- **DATA LINES**
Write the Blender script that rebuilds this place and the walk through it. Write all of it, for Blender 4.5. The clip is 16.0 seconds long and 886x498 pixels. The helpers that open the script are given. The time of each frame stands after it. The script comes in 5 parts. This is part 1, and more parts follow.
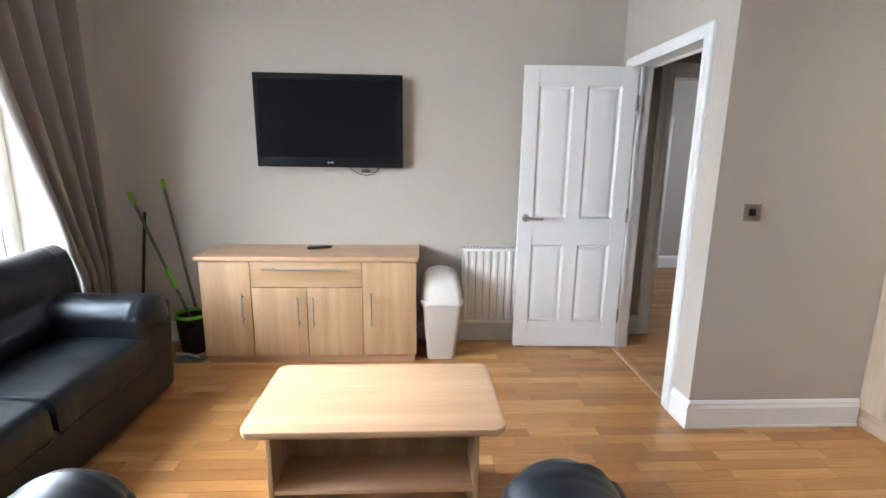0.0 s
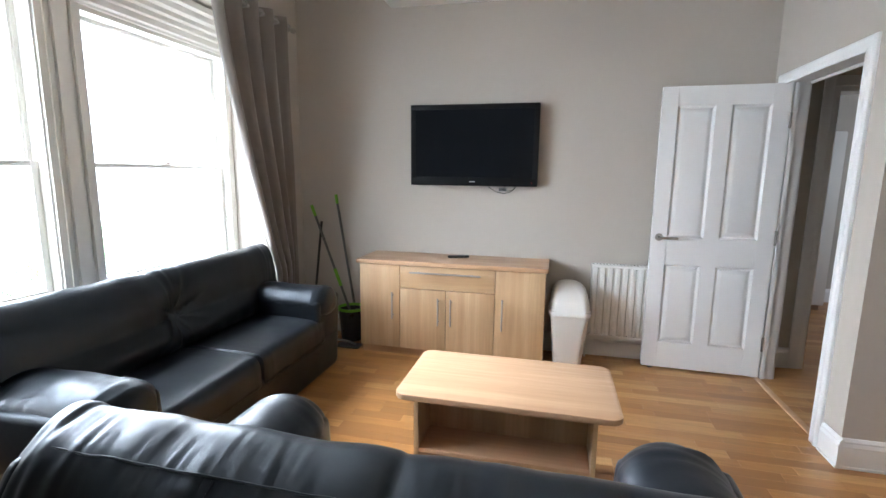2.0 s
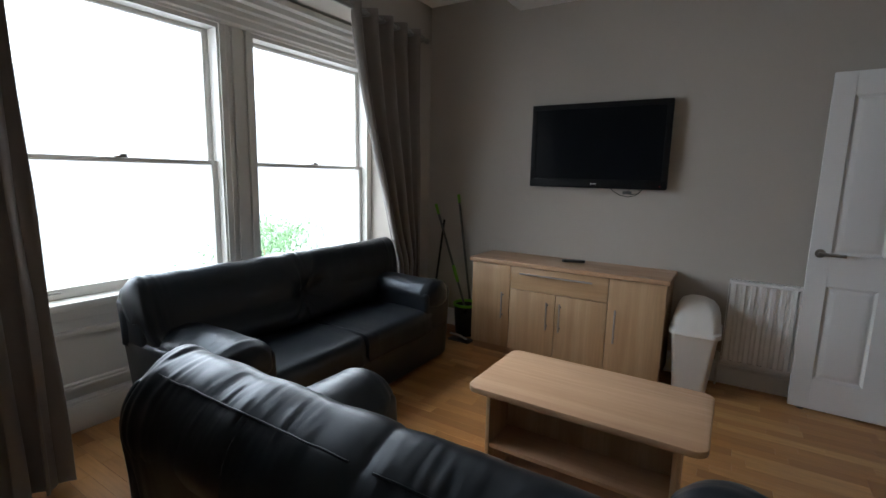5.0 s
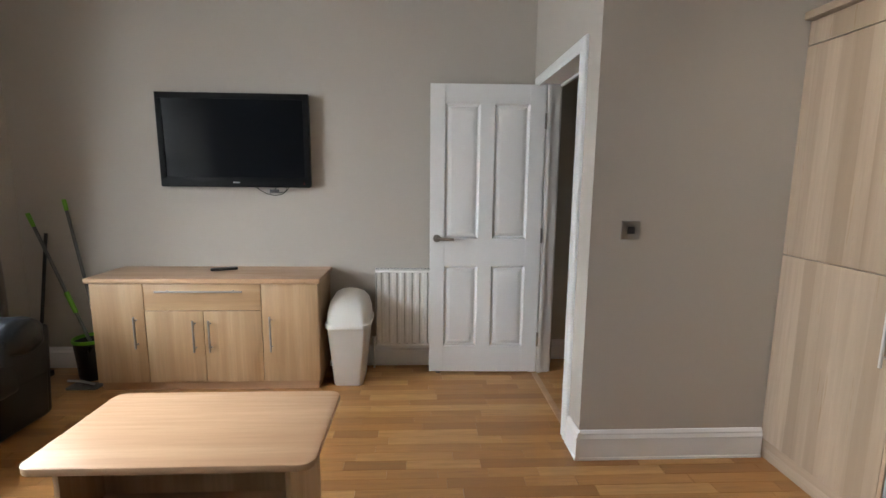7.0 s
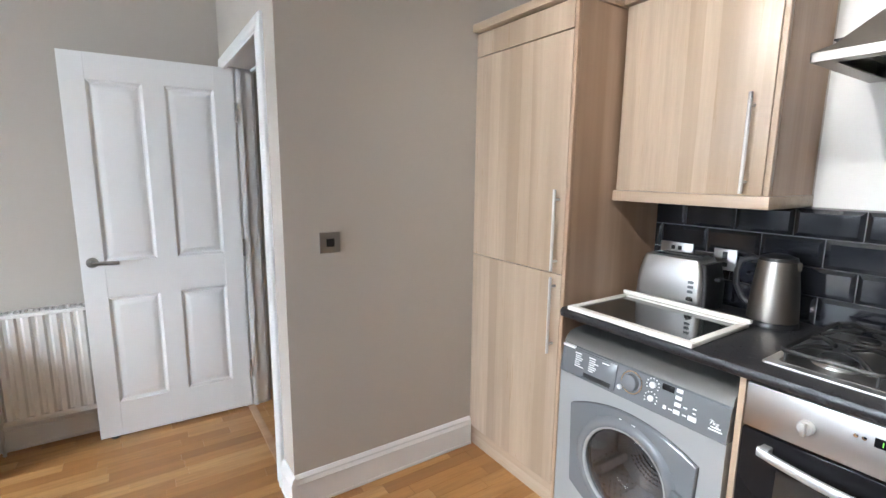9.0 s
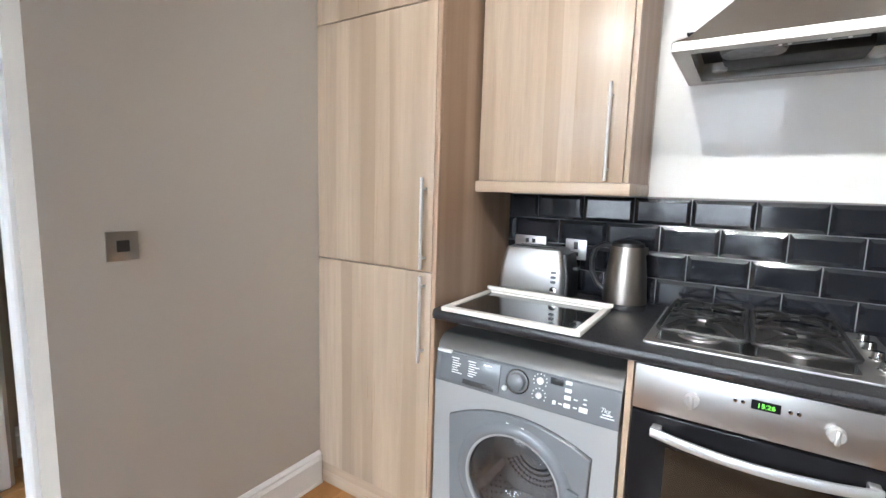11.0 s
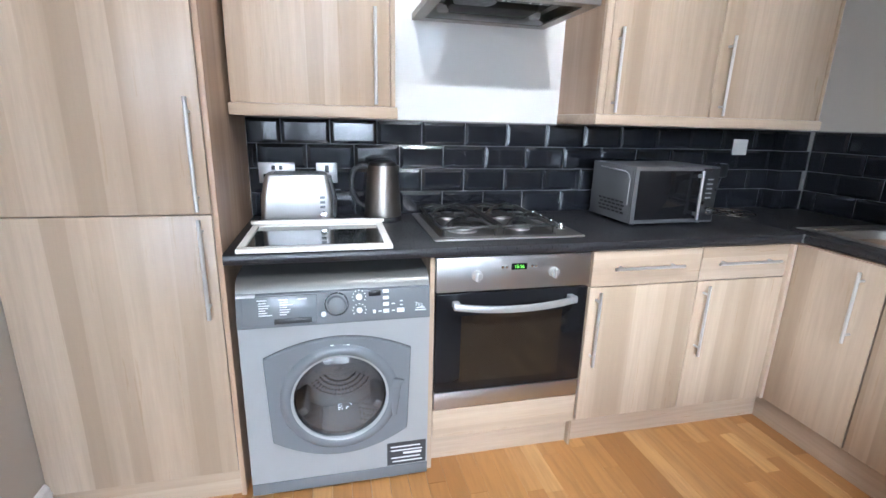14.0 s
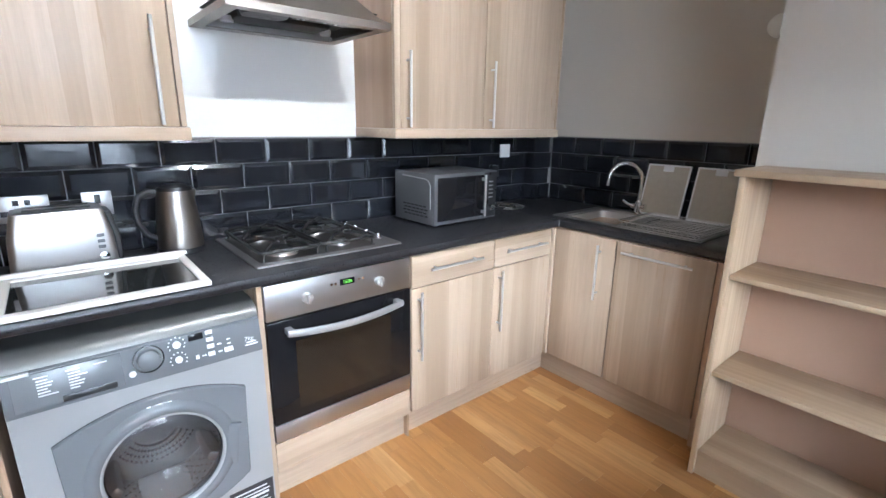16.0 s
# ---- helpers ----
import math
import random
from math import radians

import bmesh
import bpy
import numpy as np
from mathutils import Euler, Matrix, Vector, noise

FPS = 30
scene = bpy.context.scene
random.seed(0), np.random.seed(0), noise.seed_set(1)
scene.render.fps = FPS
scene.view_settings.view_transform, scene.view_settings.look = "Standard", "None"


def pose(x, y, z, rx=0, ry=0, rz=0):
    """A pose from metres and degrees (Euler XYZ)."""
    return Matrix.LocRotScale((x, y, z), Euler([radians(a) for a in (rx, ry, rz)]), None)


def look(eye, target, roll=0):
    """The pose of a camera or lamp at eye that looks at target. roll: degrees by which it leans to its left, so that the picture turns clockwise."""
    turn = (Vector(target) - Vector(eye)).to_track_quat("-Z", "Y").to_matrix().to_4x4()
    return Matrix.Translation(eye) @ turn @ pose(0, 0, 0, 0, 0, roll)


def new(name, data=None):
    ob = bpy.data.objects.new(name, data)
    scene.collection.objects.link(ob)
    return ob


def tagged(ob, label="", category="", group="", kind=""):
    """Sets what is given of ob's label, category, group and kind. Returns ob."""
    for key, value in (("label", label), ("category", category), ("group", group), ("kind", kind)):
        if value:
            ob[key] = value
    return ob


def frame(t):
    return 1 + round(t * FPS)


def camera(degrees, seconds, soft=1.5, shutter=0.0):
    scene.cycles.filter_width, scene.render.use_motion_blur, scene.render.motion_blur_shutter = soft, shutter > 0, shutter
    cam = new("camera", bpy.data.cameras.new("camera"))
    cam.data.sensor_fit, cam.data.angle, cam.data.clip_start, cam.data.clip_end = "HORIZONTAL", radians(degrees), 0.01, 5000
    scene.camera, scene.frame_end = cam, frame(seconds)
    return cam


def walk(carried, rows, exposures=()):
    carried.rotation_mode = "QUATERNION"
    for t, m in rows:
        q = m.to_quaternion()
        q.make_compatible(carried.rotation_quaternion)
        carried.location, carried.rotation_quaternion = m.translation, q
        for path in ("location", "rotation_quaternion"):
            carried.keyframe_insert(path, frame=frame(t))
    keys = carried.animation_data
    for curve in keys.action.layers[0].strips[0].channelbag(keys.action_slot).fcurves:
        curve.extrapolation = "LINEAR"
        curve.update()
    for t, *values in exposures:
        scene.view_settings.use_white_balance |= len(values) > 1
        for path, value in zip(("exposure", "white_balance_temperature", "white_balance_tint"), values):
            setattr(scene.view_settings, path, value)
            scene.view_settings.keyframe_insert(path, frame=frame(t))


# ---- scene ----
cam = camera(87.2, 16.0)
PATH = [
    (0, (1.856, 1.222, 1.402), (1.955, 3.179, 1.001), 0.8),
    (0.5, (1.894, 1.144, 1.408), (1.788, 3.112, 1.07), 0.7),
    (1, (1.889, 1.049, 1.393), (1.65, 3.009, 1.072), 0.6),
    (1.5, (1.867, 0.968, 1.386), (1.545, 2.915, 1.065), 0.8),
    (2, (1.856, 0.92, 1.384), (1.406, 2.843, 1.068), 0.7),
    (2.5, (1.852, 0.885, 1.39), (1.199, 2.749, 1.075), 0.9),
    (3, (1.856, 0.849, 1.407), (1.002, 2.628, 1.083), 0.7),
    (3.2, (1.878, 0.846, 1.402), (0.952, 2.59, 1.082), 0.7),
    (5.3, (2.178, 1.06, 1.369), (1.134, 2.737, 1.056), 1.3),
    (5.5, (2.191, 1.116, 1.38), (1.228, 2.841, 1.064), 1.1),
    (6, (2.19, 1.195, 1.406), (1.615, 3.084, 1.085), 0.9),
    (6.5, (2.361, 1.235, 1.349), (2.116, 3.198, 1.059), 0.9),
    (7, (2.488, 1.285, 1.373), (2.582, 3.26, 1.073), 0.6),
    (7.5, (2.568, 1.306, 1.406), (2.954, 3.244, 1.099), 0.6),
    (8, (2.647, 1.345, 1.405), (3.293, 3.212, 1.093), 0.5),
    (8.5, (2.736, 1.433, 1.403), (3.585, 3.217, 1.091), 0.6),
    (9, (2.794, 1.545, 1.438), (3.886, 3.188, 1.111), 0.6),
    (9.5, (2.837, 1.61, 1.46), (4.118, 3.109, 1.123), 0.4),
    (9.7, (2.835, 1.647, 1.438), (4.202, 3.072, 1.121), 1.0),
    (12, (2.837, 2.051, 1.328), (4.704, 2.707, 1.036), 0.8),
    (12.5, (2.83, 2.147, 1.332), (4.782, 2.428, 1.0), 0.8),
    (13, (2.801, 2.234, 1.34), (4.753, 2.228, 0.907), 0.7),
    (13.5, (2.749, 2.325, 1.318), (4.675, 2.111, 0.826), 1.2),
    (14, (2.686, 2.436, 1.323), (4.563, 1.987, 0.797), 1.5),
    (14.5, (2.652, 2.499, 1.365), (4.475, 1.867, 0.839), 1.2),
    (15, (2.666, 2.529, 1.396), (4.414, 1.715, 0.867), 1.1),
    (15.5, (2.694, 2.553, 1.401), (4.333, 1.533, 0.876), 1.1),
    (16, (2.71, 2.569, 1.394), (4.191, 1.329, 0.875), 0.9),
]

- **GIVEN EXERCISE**
Pick out and copy every line that contains the word "random".

- **TASK ANSWER**
import random
random.seed(0), np.random.seed(0), noise.seed_set(1)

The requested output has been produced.